Internet Security: HTTP and HTTPS

The internet is far from a secure place. Even reputable websites can be used by scammers to obtain sensitive and useful information about people, like passwords or even credit card information.

Without getting too deep into the technicalities, one way that scammers get access to sensitive information is by utilizing a weakness in the Hypertext Transfer Protocol (HTTP). HTTP is a way websites handle information, dictating how data gets passed from the website to you and, importantly, vice versa. The crucial weakness of HTTP is that it only cares that information gets passed from the source to the destination – where it goes in the interim isn’t something that HTTP handles.

Scammers have utilized this weakness for decades, stepping between users and websites that use HTTP, and gathering all of the information that ferries between them.

HTTPS is just like HTTP, but it uses a secure connection, called an SSL certificate, to funnel the data from website to user and back.

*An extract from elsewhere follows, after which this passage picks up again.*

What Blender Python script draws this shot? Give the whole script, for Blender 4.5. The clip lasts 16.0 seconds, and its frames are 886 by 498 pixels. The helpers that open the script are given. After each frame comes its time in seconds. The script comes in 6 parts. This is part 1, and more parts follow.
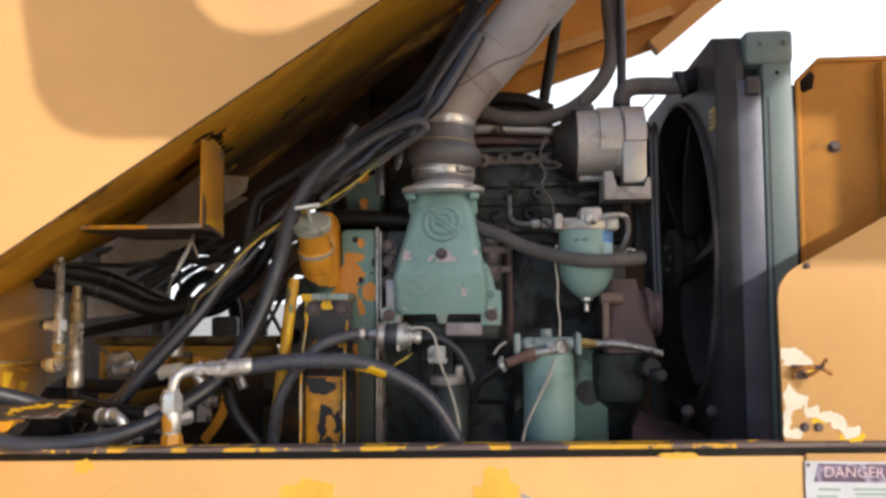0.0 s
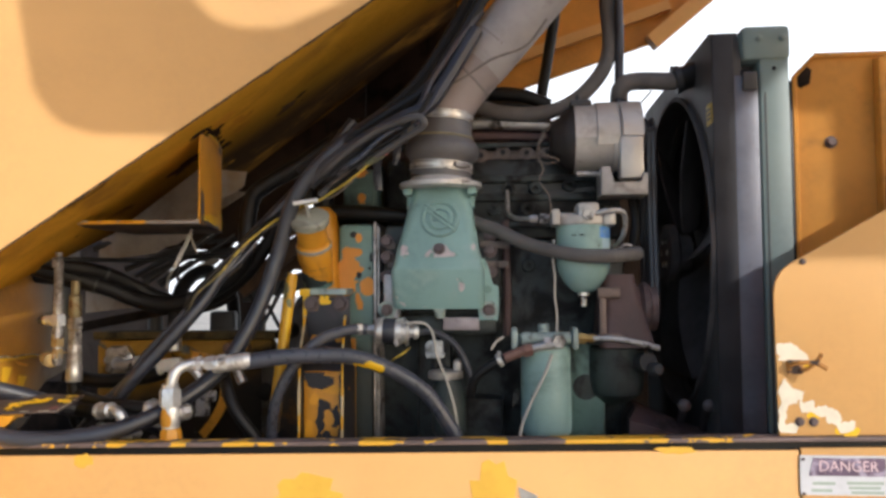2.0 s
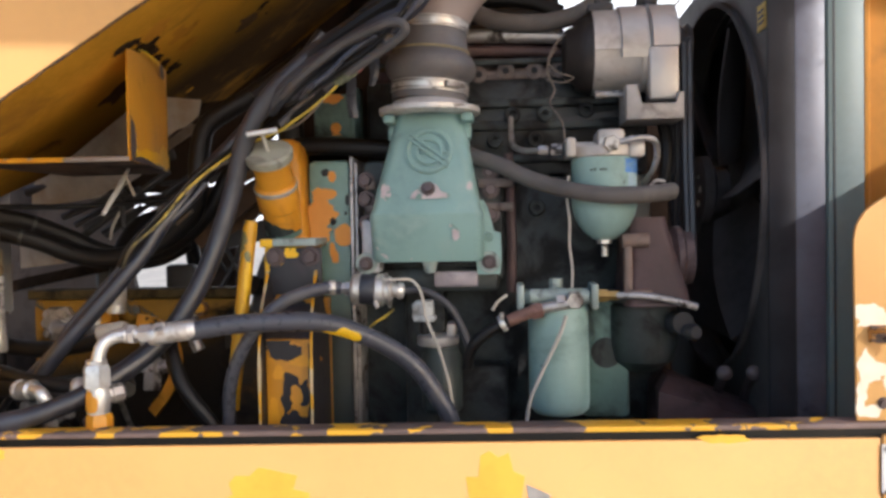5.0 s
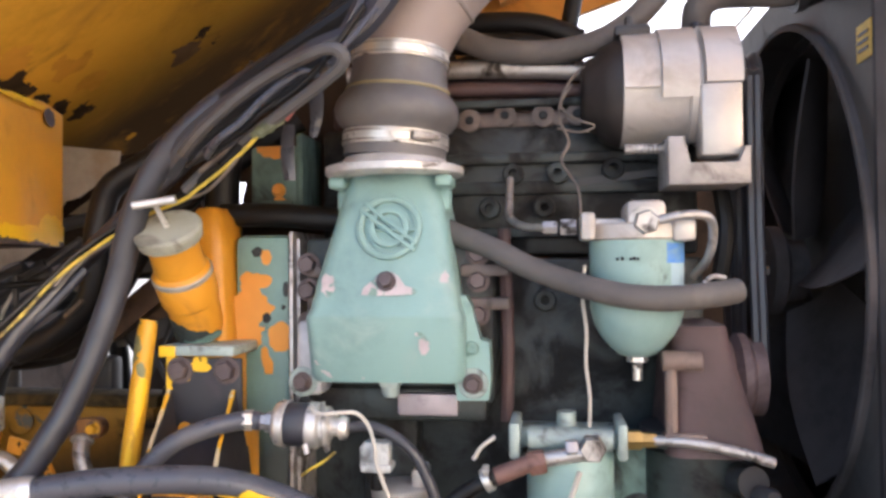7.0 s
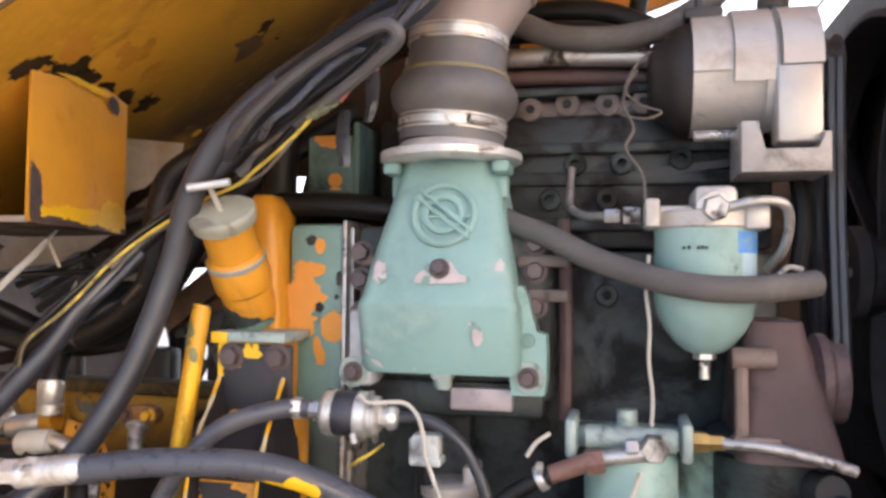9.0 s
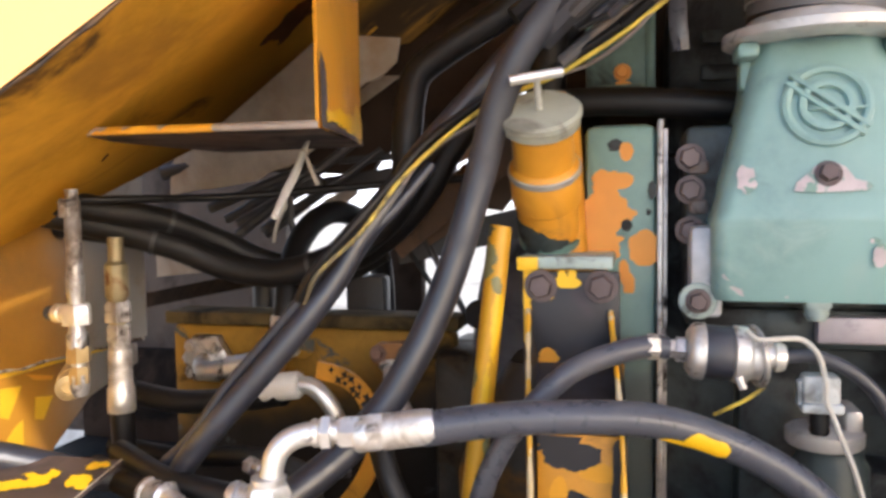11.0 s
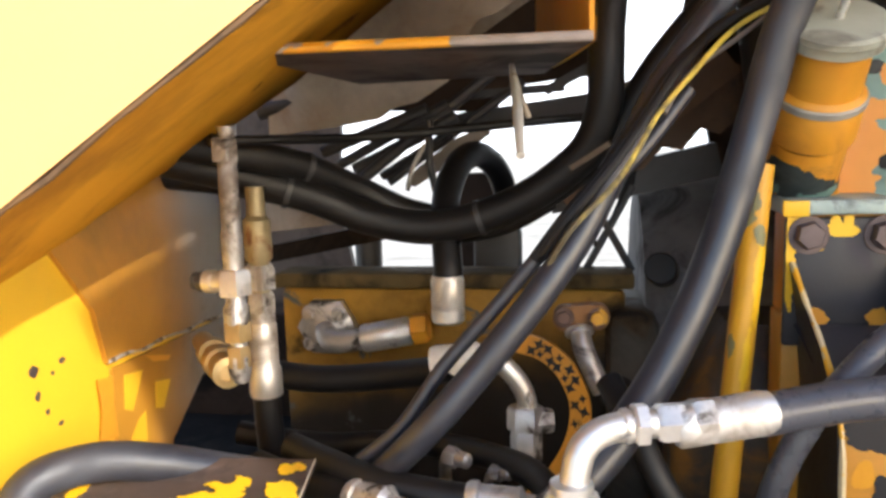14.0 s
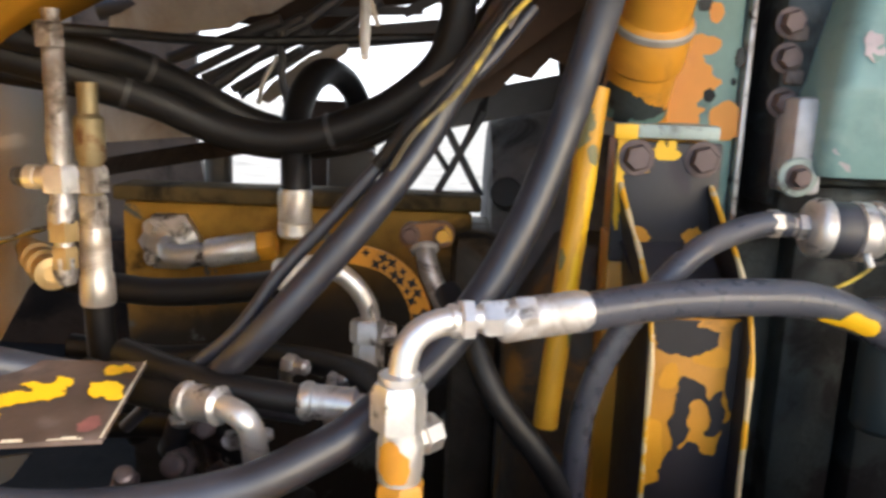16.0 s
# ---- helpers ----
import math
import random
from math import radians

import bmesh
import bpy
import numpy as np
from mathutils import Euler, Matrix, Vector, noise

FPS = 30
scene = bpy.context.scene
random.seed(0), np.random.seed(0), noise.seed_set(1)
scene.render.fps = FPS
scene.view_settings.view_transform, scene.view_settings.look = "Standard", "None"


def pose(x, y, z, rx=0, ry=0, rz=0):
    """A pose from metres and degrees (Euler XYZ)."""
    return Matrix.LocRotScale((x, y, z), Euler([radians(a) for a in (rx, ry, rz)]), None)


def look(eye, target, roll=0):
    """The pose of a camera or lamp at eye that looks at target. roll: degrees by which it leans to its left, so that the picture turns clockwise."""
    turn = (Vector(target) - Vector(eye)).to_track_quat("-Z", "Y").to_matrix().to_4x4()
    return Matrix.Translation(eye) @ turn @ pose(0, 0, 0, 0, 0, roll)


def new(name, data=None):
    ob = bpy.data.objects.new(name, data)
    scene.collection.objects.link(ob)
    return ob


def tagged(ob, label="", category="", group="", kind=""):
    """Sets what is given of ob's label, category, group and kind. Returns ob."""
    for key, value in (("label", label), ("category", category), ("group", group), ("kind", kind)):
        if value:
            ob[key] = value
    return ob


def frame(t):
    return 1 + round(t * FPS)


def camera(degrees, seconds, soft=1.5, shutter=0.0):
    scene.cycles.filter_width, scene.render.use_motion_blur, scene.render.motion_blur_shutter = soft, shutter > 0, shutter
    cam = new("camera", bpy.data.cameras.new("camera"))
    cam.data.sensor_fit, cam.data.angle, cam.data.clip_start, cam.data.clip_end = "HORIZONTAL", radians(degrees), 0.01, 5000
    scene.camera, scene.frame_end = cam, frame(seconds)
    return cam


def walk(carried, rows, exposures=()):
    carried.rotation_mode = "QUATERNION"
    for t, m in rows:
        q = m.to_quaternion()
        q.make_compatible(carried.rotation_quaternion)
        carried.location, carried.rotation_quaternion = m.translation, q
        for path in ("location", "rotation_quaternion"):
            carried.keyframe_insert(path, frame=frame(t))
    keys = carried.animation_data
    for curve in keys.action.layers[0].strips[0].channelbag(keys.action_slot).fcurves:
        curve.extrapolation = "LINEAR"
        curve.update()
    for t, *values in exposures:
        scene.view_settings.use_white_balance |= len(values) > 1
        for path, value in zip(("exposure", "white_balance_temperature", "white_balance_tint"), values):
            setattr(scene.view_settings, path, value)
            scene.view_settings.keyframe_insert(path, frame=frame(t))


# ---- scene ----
cam = camera(60.0, 16.0, soft=3.0, shutter=0.3)
PATH = [
    (0, (0.147, 0.093, 1.543), (-0.022, 2.082, 1.664), -0.4),
    (0.5, (0.145, 0.087, 1.549), (-0.015, 2.078, 1.662), -0.4),
    (1, (0.146, 0.088, 1.553), (-0.02, 2.078, 1.662), -0.3),
    (1.5, (0.142, 0.088, 1.561), (-0.014, 2.08, 1.654), -0.2),
    (2, (0.148, 0.088, 1.548), (-0.016, 2.079, 1.65), -0.4),
    (2.5, (0.146, 0.091, 1.545), (-0.007, 2.083, 1.645), -0.3),
    (3, (0.159, 0.118, 1.544), (-0.006, 2.11, 1.62), -0.7),
    (3.5, (0.181, 0.152, 1.54), (0.008, 2.143, 1.593), -0.7),
    (3.7, (0.209, 0.16, 1.545), (0.021, 2.15, 1.584), -0.8),
    (5.8, (0.122, 0.591, 1.592), (-0.053, 2.582, 1.514), -1.2),
    (6, (0.159, 0.639, 1.607), (-0.079, 2.624, 1.537), -0.3),
    (6.5, (0.202, 0.74, 1.635), (-0.029, 2.727, 1.663), -1.0),
    (7, (0.211, 0.786, 1.654), (-0.071, 2.766, 1.691), -0.5),
    (7.5, (0.235, 0.788, 1.673), (-0.12, 2.751, 1.811), -0.5),
    (8, (0.24, 0.789, 1.666), (-0.13, 2.744, 1.864), -0.4),
    (8.5, (0.235, 0.811, 1.634), (-0.103, 2.777, 1.771), -0.1),
    (9, (0.219, 0.822, 1.618), (-0.233, 2.768, 1.7), 0.6),
    (9.5, (0.137, 0.831, 1.606), (-0.326, 2.774, 1.696), -0.2),
    (10, (0.001, 0.879, 1.592), (-0.471, 2.823, 1.608), -1.2),
    (10.2, (-0.043, 0.891, 1.596), (-0.507, 2.836, 1.594), -1.3),
    (12.3, (-0.249, 0.91, 1.622), (-0.859, 2.787, 1.296), 0.6),
    (12.5, (-0.248, 0.907, 1.583), (-0.898, 2.787, 1.365), 0.6),
    (13, (-0.261, 0.92, 1.61), (-0.958, 2.776, 1.349), 0.3),
    (13.5, (-0.381, 0.975, 1.624), (-0.894, 2.895, 1.404), -4.2),
    (14, (-0.485, 0.991, 1.606), (-0.839, 2.942, 1.342), -1.6),
    (14.5, (-0.537, 0.99, 1.59), (-0.774, 2.951, 1.274), 1.0),
    (15, (-0.555, 0.975, 1.572), (-0.8, 2.923, 1.193), 1.4),
    (15.5, (-0.523, 0.983, 1.563), (-0.656, 2.938, 1.162), 2.0),
    (16, (-0.459, 0.982, 1.568), (-0.475, 2.943, 1.179), 2.0),
]
EXPOSURES = [(0, 0.04, 6300, 11), (3.7, 0.1, 6300, 11), (5.8, 0.66, 6250, 16), (6.5, 1.03, 6250, 17), (7.0, 1.2, 6250, 17), (10.2, 1.08, 6250, 16), (12.3, 1.13, 6250, 11), (13.6, 1.14, 6250, 10), (15.0, 0.97, 6250, 9), (16.0, 1.0, 6250, 10)]
walk(cam, [(t, look(eye, target, roll)) for t, eye, target, roll in PATH], EXPOSURES)

# ---- light: hazy bright sky, sun from the front right ----
SUN = Vector((0.66, -0.62, 0.42)).normalized()
world = bpy.data.worlds.new("sky")
scene.world = world
world.use_nodes = True
wn = world.node_tree
sky = wn.nodes.new("ShaderNodeTexSky")
sky.sky_type = "NISHITA"
sky.sun_disc = False
sky.sun_elevation = math.asin(SUN.z)
sky.sun_rotation = math.atan2(SUN.x, SUN.y)
sky.air_density, sky.dust_density, sky.ozone_density = 1.0, 1.6, 1.0
wn.nodes["Background"].inputs["Strength"].default_value = 0.19
wn.links.new(sky.outputs[0], wn.nodes["Background"].inputs["Color"])
sun = new("sun", bpy.data.lights.new("sun", "SUN"))
sun.data.energy, sun.data.angle, sun.data.color = 2.7, radians(0.6), (1.0, 0.96, 0.9)
sun.matrix_world = look(SUN * 6 + Vector((0, 1.5, 1.5)), (0, 1.5, 1.5))
scene.view_settings.exposure = 0.0

# ---- materials ----
def node(tree, kind, **values):
    n = tree.nodes.new(kind)
    for key, value in values.items():
        n.inputs[key.replace("_", " ")].default_value = value
    return n


def noise_node(tree, pos, scale, detail=4.0, rough=0.55, distortion=0.0):
    n = node(tree, "ShaderNodeTexNoise", Scale=scale, Detail=detail, Roughness=rough, Distortion=distortion)
    tree.links.new(pos, n.inputs["Vector"])
    return n.outputs["Fac"]


def ramp(tree, fac, lo, hi):
    n = node(tree, "ShaderNodeMapRange")
    n.inputs["From Min"].default_value, n.inputs["From Max"].default_value = lo, hi
    n.interpolation_type = "SMOOTHSTEP"
    tree.links.new(fac, n.inputs["Value"])
    return n.outputs["Result"]


def mix(tree, fac, a, b):
    n = tree.nodes.new("ShaderNodeMix")
    n.data_type = "RGBA"
    for value, i in ((fac, 0), (a, 6), (b, 7)):
        if isinstance(value, bpy.types.NodeSocket):
            tree.links.new(value, n.inputs[i])
        else:
            n.inputs[i].default_value = (*value, 1) if isinstance(value, tuple) else value
    return n.outputs[2]


def mixf(tree, fac, a, b):
    n = tree.nodes.new("ShaderNodeMix")
    n.data_type = "FLOAT"
    tree.links.new(fac, n.inputs[0])
    for value, i in ((a, 2), (b, 3)):
        if isinstance(value, bpy.types.NodeSocket):
            tree.links.new(value, n.inputs[i])
        else:
            n.inputs[i].default_value = value
    return n.outputs[0]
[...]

The Role of Search Engines in Internet Security

It’s important to remember that search engines are marketing businesses: They provide a free service that they then plaster with ads that make them money. That service is indexing the internet.

Because search engines rely on people seeing their ads, they care a lot about satisfying users by giving them relevant and important results for any given search. If users go to an insecure website that ends with them having their identity stolen, they might frown upon the search engine that sent them there. If this happens often enough, people will look for an alternative, reducing web traffic on the search engine’s site, which would cut into its profits as ad space loses value.

Therefore, search engines have an interest in either promoting secure websites, demoting insecure sites, or a mixture of the two. Google has done the first. Now, it’s doing the second, as well.

HTTPS Has Long Helped SEO

Search engines like Google have been promoting the use of HTTPS websites by giving them a small rankings boost since 2014. While it was only being counted as a “very lightweight signal,” adopting HTTPS for a website was an easy way to get a small jump over competition in saturated markets.

HTTP Will Now Hurt

Starting in October, 2017, Google has announced that it would start taking action against websites that have not migrated over to HTTPS and that have forms or other fields that users can fill out. However, it will not be in the form of a rankings penalty.

In an upcoming update to their Chrome web browser in October, Google will start actively warning users that a site is not secure if the site is not running on HTTPS. While the warning will only go on websites that users can enter information into, that will include nearly all law firm websites because of the ubiquitous “contact us” form. (UPDATE 2/9/2018: Starting in July, 2018, this warning will be present on all sites that have not switched over to HTTPS; not just those with fillable fields for personal information)

The good news is that this should not impact your law firm’s rankings, at least not directly. The bad news is that all Chrome users will see a message that your site is insecure in the URL line and this will deter clients from reaching out to your firm for legal help.

There’s more good news, though: Google’s push for web security is trickling down to web hosting companies, who are now often offering discounts or even free secure hosting for their clients to keep them onboard. The time is ripe to reach out to them to migrate your law firm’s site over to HTTPS.